Here is the list of the top 5 ELT Tools that benefit your business.
1. Airbyte
The Airbyte tool is an open-source tool widely used by modern data teams. It quickly extracts data from sources like databases and web applications using pre-built connectors and loads it into target repositories through APIs and Airbyte. Moreover, it enables the monitoring of real-time alerts, notifications, and individual pipelines.
2. Fivetran
Fivetran is a replication tool for loading the data, offering a complete data integration process. It incorporates built-in version control, testing and documentation, along with data transformations. Additionally, it allows advanced analytics and database replication.
3. Blendo
Blendo offers prepared pipelines for the ELT’s extraction and loading phases. The extraction of raw data from various sources accelerates the entire process of data analysis. Blendo seamlessly integrates with Amazon Redshift, SQL Server, Snowflake and tools such as Sisense, Charito and Google Data Studio.
4. Hevo
With Hevo’s no-code, bi-directional data pipeline, data flow can be streamlined and automated.

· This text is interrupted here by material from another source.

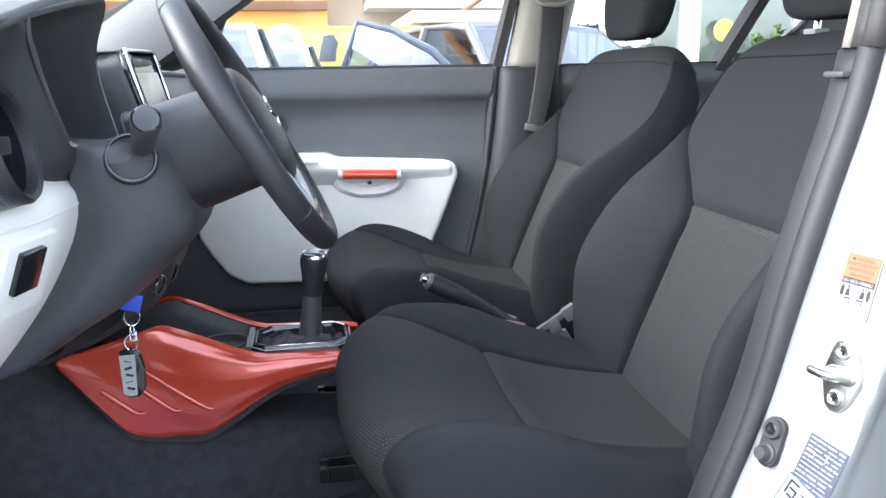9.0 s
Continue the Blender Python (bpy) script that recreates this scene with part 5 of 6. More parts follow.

It provides a simple interface for data replication, cleaning and preparation and supports various SaaS ELT, streaming services and cloud platforms. Also, the flow of data can be modified, altered and observed in real-time.
5. Matillion
Mattilion is a leading ELT Tool for Amazon Redshift, Snowflake and Google BigQuery and is supported by an ELT architecture. It lies between Analytics tools and raw data and provides a drag-and-drop option.
In a Nutshell
Both ETL and ELT offer distinct solutions to your data integration needs. The best solutions depend on several factors including the type of storage, organizational needs and the type of data. Since data processing is important for an organization, it is necessary to choose them carefully. Despite some major differences between ELT and ETL, the majority of modern analytics prefer ELT because it significantly reduces the time required for data ingestion when compared to the traditional ETL process. Consequently, organizations can make decisions more quickly and with greater analytical flexibility.